In the recurrent expenditure, wages and salaries amounted to 10.8bn/- while expenditure on other charges amounted to 10.1bn/-, above the target by 3.1 percent.

Development expenditure amounted to 12.4bn/- above the target of 6.7bn/-, mainly on account of increased donor fund inflows for development projects, the review noted.

Out of the total development expenditure, foreign funded component accounted for 74.2 percent and the balance was government contribution.

The review also said, for the mainland, during the year ending March 2012, the value of goods and services imports was USD12, 643.2m, being an increase of 35.9 percent when compared to the level recorded in the corresponding period in 2011.

The increase was largely driven by a rise in oil prices in the world market coupled with an increase in domestic demand.
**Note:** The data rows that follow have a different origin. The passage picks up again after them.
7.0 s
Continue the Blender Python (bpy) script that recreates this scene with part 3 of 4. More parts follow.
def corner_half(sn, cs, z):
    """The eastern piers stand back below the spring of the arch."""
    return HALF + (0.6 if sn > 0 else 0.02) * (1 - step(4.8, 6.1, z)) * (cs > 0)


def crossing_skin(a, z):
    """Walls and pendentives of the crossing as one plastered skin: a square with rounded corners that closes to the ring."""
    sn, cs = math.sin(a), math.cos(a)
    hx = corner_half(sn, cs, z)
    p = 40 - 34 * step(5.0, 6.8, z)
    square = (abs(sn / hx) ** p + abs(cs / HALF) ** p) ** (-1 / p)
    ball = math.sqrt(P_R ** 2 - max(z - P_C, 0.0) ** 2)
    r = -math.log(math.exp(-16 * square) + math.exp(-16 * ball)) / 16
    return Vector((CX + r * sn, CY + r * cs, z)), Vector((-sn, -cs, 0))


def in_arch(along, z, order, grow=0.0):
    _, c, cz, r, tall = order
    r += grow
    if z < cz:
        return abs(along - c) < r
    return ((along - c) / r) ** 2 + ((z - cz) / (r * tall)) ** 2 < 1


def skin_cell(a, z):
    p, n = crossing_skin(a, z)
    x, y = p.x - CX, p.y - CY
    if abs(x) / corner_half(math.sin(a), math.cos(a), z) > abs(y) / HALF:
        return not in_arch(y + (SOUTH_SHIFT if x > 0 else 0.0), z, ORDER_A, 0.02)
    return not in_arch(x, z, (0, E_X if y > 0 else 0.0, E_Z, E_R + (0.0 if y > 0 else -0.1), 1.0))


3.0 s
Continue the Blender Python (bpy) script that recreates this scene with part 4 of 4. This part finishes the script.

Likewise, there was a substantial increase in imports of machinery by 48 percent to USD1, 853.2m, mostly for gas and oil exploration projects under foreign direct investments.

Traditional exports declined by 5.5 percent to USD663.3m mainly due to a decrease in export value of cotton, coffee and cashew nuts following a decline in export volumes.

Likewise, there was a decline in export value of tobacco owing to a decrease in export unit price. It is worth noting that, dismal performance in the traditional exports is partly associated with a price disagreement between cooperatives and buyers (exporters) of cashew nuts, the review said.

On external Sector Performance, the review said during the year ending March 2012, current account deficit widened significantly to USD5, 178.1m compared to a deficit of USD2, 384.5m in the corresponding period in 2011. This development was mainly driven by the rise in imports of goods, particularly oil that outweighed the impact of increase in exports.

The overall balance of payments for the year ending March 2012 has a deficit of USD107.7m compared to a surplus of USD109.3m in the corresponding period last year.